Os envolvidos deixam de ser réus primários quando se encerrar a possibilidade de recursos e a decisão se tornar definitiva (trânsito em julgado).
Os 15 réus do julgamento no plenário virtual, mesmo tendo cometido crimes de menor gravidade, rejeitaram o Acordo de Não Persecução Penal (ANPP) proposto pela Procuradoria-Geral da República (PGR) para evitar a continuidade da ação penal.
Segundo a denúncia oferecida pela PGR, os 15 réus permaneceram no acampamento montado no Quartel General do Exército, em Brasília, enquanto outro grupo se deslocou para a Praça dos Três Poderes e invadiu e depredou os prédios do Congresso Nacional, do Palácio do Planalto e do STF.
A PGR considera que, como os crimes têm origem em uma atuação coletiva (ação multitudinária), mesmo não tendo participado de todas as fases, os acusados dividem uma parcela da responsabilidade. No caso desses réus, a denúncia abrangeu os crimes de associação criminosa (artigo 288, caput, do Código Penal) e incitação ao crime (artigo 286, parágrafo único, do CP), por estimularem as Forças Armadas a tomar o poder sob a alegação de fraude eleitoral e de exercício arbitrário dos poderes constituídos.
A maioria do plenário acompanhou o voto do ministro Alexandre de Moraes no sentido de que, como se trata de uma ação conjunta com a mesma finalidade e executada por diversas pessoas, não há dúvida de que todos contribuem para o resultado como coautores. Ele destacou que os réus tinham conhecimento prévio da incitação ao golpe de Estado e que sua permanência no acampamento até o dia seguinte aos atos comprova a “finalidade golpista e antidemocrática, que visava à abolição do Estado de Direito” com a deposição do governo legitimamente eleito em 2022.
O ministro frisou que mais de 400 réus em situação idêntica optaram por confessar a prática dos crimes e firmar o ANPP.
Com os votos também favoráveis de Cármen Lúcia, Dias Toffoli, Luiz Fux, Cristiano Zanin e Flávio Dino, restaram vencidos os ministros André Mendonça e Nunes Marques, que consideraram não haver provas suficientes para a condenação.
Conforme a defesa do gravataiense Ademir, o vendedor ambulante foi preso com mercadorias, como camisetas, bonés e bandeiras, que comercializava no QG do Exército, onde teria chegado às 19h do 8 de janeiro, portanto após os atos de vandalismo. Ele precisou passar a noite no acampamento ao ser impedido pela polícia de deixar o local. No dia seguinte, foi preso junto a todo grupo e levado para a Papuda.

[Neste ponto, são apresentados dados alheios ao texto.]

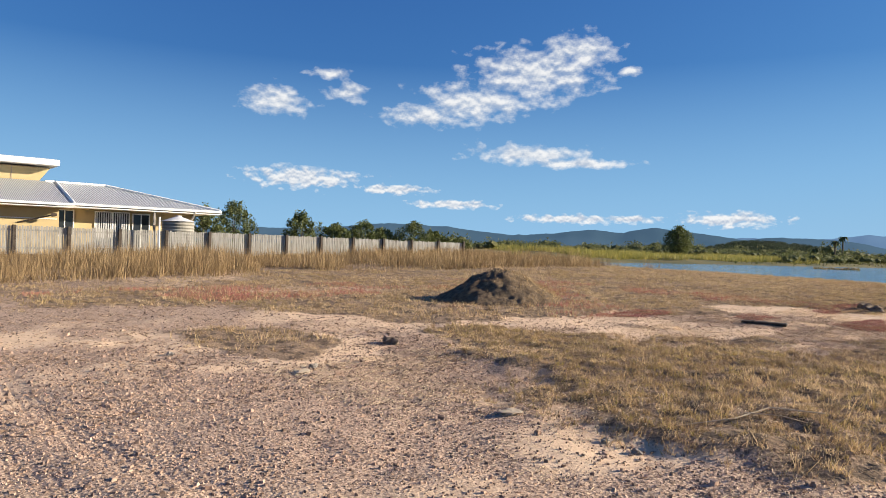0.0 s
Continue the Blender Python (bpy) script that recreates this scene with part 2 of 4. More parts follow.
M = {
    "ground": ground_material(),
    "water": water_material(),
    "paling": paling_material(),
    "post": simple("dark_post", (0.035, 0.028, 0.022), (0.09, 0.07, 0.055), 6),
    "rail": simple("fence_rail", (0.2, 0.18, 0.155), (0.36, 0.33, 0.29), 5),
    "wall_yellow": simple("yellow_render", (0.46, 0.36, 0.185), (0.52, 0.41, 0.225), 1.5, 0.9),
    "white": simple("white_paint", (0.78, 0.77, 0.74), (0.84, 0.83, 0.80), 2, 0.5, bump=0),
    "tank": simple("tank_grey", (0.22, 0.21, 0.18), (0.30, 0.285, 0.25), 2, 0.5),
    "glass": simple("dark_glass", (0.02, 0.025, 0.03), (0.03, 0.035, 0.04), 2, 0.08, bump=0),
    "curtain": simple("pale_curtain", (0.5, 0.5, 0.5), (0.62, 0.62, 0.62), 3),
    "roofing": roof_material(),
    "bottle": bottle_material(),
    "leaf": leafy("leaf_green", (0.05, 0.075, 0.022), (0.10, 0.125, 0.04), (0.14, 0.15, 0.055), 0.7),
    "leaf_far": leafy("scrub_green", (0.06, 0.08, 0.03), (0.12, 0.135, 0.05), (0.17, 0.17, 0.065), 0.05),
    "hill_wood": simple("wooded_hill", (0.02, 0.033, 0.026), (0.045, 0.06, 0.035), 0.05, 1.0, bump=0),
    "hill_leaf": leafy("far_woods", (0.018, 0.032, 0.02), (0.032, 0.048, 0.026), (0.05, 0.065, 0.035), 0.02),
    "reed": leafy("yellow_reed", (0.36, 0.31, 0.07), (0.44, 0.36, 0.10), (0.17, 0.18, 0.05), 0.08),
    "marsh": leafy("marsh_green", (0.11, 0.125, 0.035), (0.21, 0.19, 0.055), (0.07, 0.08, 0.026), 0.03),
    "bark": simple("bark", (0.07, 0.055, 0.04), (0.15, 0.12, 0.09), 5, 0.95),
    "hay": leafy("dry_tall_grass", (0.36, 0.245, 0.12), (0.50, 0.365, 0.195), (0.15, 0.097, 0.046), 0.4),
    "blade": leafy("dry_turf_blade", (0.54, 0.385, 0.20), (0.79, 0.595, 0.35), (0.18, 0.118, 0.062), 0.9),
    "green": leafy("olive_turf_blade", (0.42, 0.32, 0.11), (0.55, 0.41, 0.16), (0.20, 0.15, 0.06), 0.9),
    "weed": leafy("shade_dark_weed_blade", (0.10, 0.095, 0.035), (0.17, 0.14, 0.06), (0.06, 0.055, 0.025), 0.9),
    "fleshy": leafy("red_fleshy_stems", (0.47, 0.18, 0.155), (0.50, 0.31, 0.16), (0.33, 0.12, 0.11), 1.6, 0.3),
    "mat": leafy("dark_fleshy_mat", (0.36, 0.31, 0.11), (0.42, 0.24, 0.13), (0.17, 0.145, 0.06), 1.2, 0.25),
    "straw": simple("straw_litter", (0.52, 0.40, 0.25), (0.70, 0.56, 0.38), 3, 0.9, bump=0, island=True),
    "husk": simple("dead_brown_litter", (0.19, 0.125, 0.085), (0.38, 0.265, 0.18), 3, 0.9, bump=0, island=True),
    "pebble": simple("gravel_stone", (0.22, 0.145, 0.105), (0.54, 0.385, 0.285), 6, 0.9, bump=0, island=True),
    "dark_pebble": simple("dark_gravel_stone", (0.10, 0.07, 0.055), (0.24, 0.17, 0.13), 6, 0.9, bump=0, island=True),
    "clod": simple("earth_clod", (0.13, 0.095, 0.07), (0.26, 0.195, 0.14), 12, 0.95, bump=0.8, dist=0.02),
    "stone": simple("grey_stone", (0.16, 0.14, 0.12), (0.30, 0.27, 0.23), 9, 0.9, bump=0.6, dist=0.01),
    "timber": simple("old_timber", (0.045, 0.035, 0.028), (0.11, 0.085, 0.065), 8, 0.9, bump=0.5, dist=0.006),
    "board": simple("grey_board", (0.20, 0.195, 0.19), (0.34, 0.33, 0.315), 5, 0.8, bump=0.3),
    "yellow": simple("yellow_plastic", (0.78, 0.58, 0.02), (0.85, 0.66, 0.04), 6, 0.4, bump=0),
    "stick": simple("bleached_wood", (0.34, 0.27, 0.19), (0.48, 0.40, 0.30), 12, 0.9),
    "chain": simple("dull_chain", (0.25, 0.24, 0.22), (0.36, 0.35, 0.32), 20, 0.5, 0.6, bump=0),
    "cream": simple("cream_plastic", (0.36, 0.33, 0.27), (0.44, 0.41, 0.34), 5, 0.6, bump=0),
    "green_metal": simple("green_painted_steel", (0.05, 0.13, 0.11), (0.08, 0.17, 0.14), 6, 0.5),
    "white_steel": simple("chipped_white_steel", (0.34, 0.32, 0.28), (0.46, 0.43, 0.39), 8, 0.5),
    "mound": simple("mulch", (0.07, 0.05, 0.035), (0.24, 0.17, 0.10), 9, 0.95, bump=0.8, dist=0.05),
    "paling_far": paling_material(True),
    "glass_blue": simple("label_blue", (0.45, 0.5, 0.56), (0.65, 0.68, 0.7), 40, 0.5, bump=0),
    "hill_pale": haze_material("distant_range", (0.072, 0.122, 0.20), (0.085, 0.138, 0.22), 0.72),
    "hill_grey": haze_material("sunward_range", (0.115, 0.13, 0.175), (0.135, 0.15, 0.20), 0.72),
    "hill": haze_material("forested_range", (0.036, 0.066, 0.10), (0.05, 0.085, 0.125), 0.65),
}


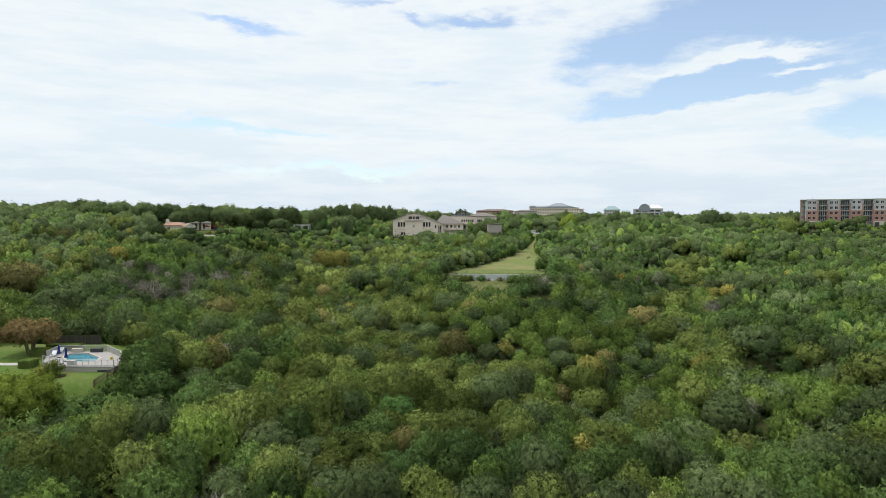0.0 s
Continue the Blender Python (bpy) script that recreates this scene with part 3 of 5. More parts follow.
stand("bare", -72.4, 206.4, 4.0)
stand("bare", -88.2, 177.4, 3.6)
stand("bare", -69.0, 224.9, 3.2)
stand("bare", -62.0, 245.9, 3.7)
stand("live_oak", -56.9, 225.6, 4.0)
stand("elm", -55.5, 247.7, 3.3)
stand("rust", -39.1, 202.9, 4.5)
stand("juniper", -48.6, 101.2, 2.5)
stand("juniper", -49.2, 105.0, 2.5)
stand("juniper", -49.8, 91.0, 2.5)
stand("juniper", -47.6, 87.4, 2.8)
stand("live_oak", -51.8, 84.5, 2.8)
stand("rust", -108.2, 166.0, 4.8)
stand("live_oak", -83.8, 140.9, 6.2)
stand("yellow", 98.9, 233.0, 2.9)
stand("yellow", 106.4, 242.6, 2.6)
stand("elm", 88.0, 226.4, 2.6)
stand("elm", 72.2, 196.3, 4.0)
stand("elm", 61.2, 178.3, 4.9)
stand("bare", 87.2, 207.4, 4.2)
stand("live_oak", 84.1, 186.8, 4.1)
stand("elm", 87.5, 151.3, 3.7)
stand("elm", 135.1, 226.3, 5.2)
stand("bare", 84.9, 253.2, 4.5)
stand("live_oak", 97.8, 180.4, 3.6)
stand("rust", -43.8, 207.1, 2.1)
stand("bare", -32.8, 201.1, 2.6)
stand("sumac", -33.5, 188.5, 2.6)
stand("elm", -36.9, 180.0, 2.8)
stand("elm", -43.3, 173.1, 2.4)
stand("elm", -27.7, 205.6, 2.5)
stand("live_oak", -55.4, 186.8, 3.2)
stand("live_oak", -56.0, 203.8, 3.0)
stand("bare", -60.7, 204.9, 1.9)
stand("bare", -67.9, 206.0, 2.0)
stand("juniper", 36.6, 235.9, 3.1, 1.2)
stand("juniper", 37.2, 219.0, 2.6, 1.1)
stand("juniper", 39.0, 225.0, 3.0, 1.3)
stand("juniper", 27.0, 212.8, 2.9, 0.95)
stand("bare", 30.2, 209.6, 2.0)
stand("bare", 33.3, 208.1, 2.7)
stand("bare", 42.3, 215.6, 2.4)
stand("bare", 46.5, 211.4, 1.6)
stand("bare", 73.7, 233.8, 2.3)
stand("elm", 103.0, 277.2, 6.1)
stand("elm", 114.8, 287.8, 4.8)
stand("elm", 111.3, 272.6, 4.4)
stand("elm", 88.4, 236.3, 3.5)
stand("elm", 84.4, 241.3, 3.0)
stand("elm", 72.3, 220.3, 4.1)
stand("live_oak", 109.0, 299.9, 3.9)
stand("live_oak", 55.0, 279.0, 5.4)
stand("rust", 7.5, 180.9, 3.0)
stand("rust", 65.6, 204.6, 3.1)
stand("elm", -2.1, 172.7, 3.6)
stand("live_oak", -9.6, 174.1, 3.3)
stand("elm", 12.5, 144.4, 2.5)
stand("elm", -29.5, 157.9, 4.3)
stand("live_oak", 4.2, 162.7, 3.7)
stand("elm", 5.9, 143.3, 3.3)
stand("elm", 15.7, 155.7, 1.9)
stand("live_oak", 10.9, 150.5, 3.3)
stand("elm", -8.2, 150.8, 3.6)
stand("yellow", -42.6, 117.1, 3.4)
stand("elm", -32.2, 110.5, 2.3)
stand("elm", 71.0, 200.4, 3.6)
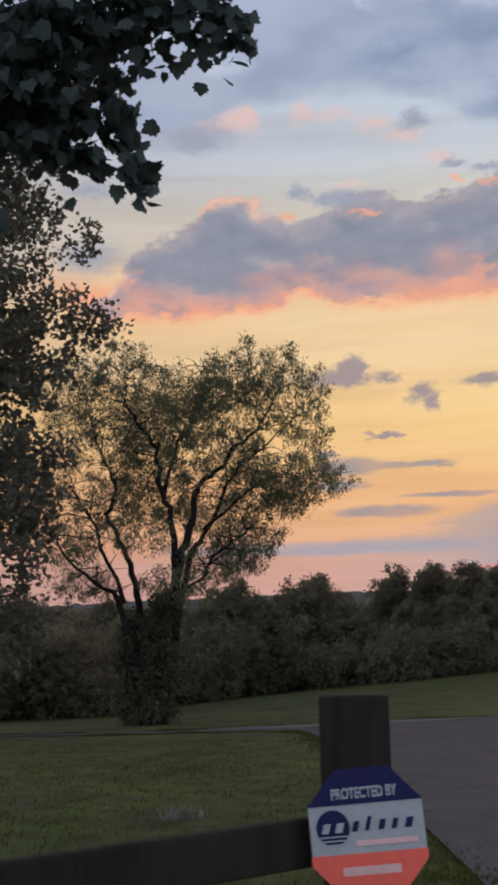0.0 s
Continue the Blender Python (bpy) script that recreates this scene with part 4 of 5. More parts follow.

– Ele ficou quatro meses na cela com mais de R$ 5 mil em notas, trocados, das vendas. Há fotos das mercadorias apreendidas. Apesar de ser um vendedor ambulante, a sentença de condenação ignora os fatos e o descreve como manifestante inconformado com o resultado da eleição. Se tivessem lido o processo, teriam visto que era apenas um sacoleiro que aproveitou o evento para ganhar a vida de forma digna. É triste. Nem bolsonarista Ademir é – diz Tanieli Padoan, acrescentando que o gravataiense não fez nenhuma postagem de cunho político referente à eleição de 2022, “nem sobre Bolsonaro, nem sobre Lula, nem ninguém”.
A advogada explica que foi de Ademir a decisão de não aceitar o Acordo de Não Persecução Penal (ANPP) proposto pela Procuradoria-Geral da República (PGR), para evitar a continuidade da ação penal.
– Implicaria assumir a culpa. Ele acreditava que seria absolvido. Ademir é um inocente condenado pela mais alta instância do judiciário brasileiro. Com essa condenação, tenho certeza de que ninguém mais será absolvido – conclui a advogada.
Ademir também falou com o Seguinte:, mas está proibido pelo STF de se manifestar publicamente.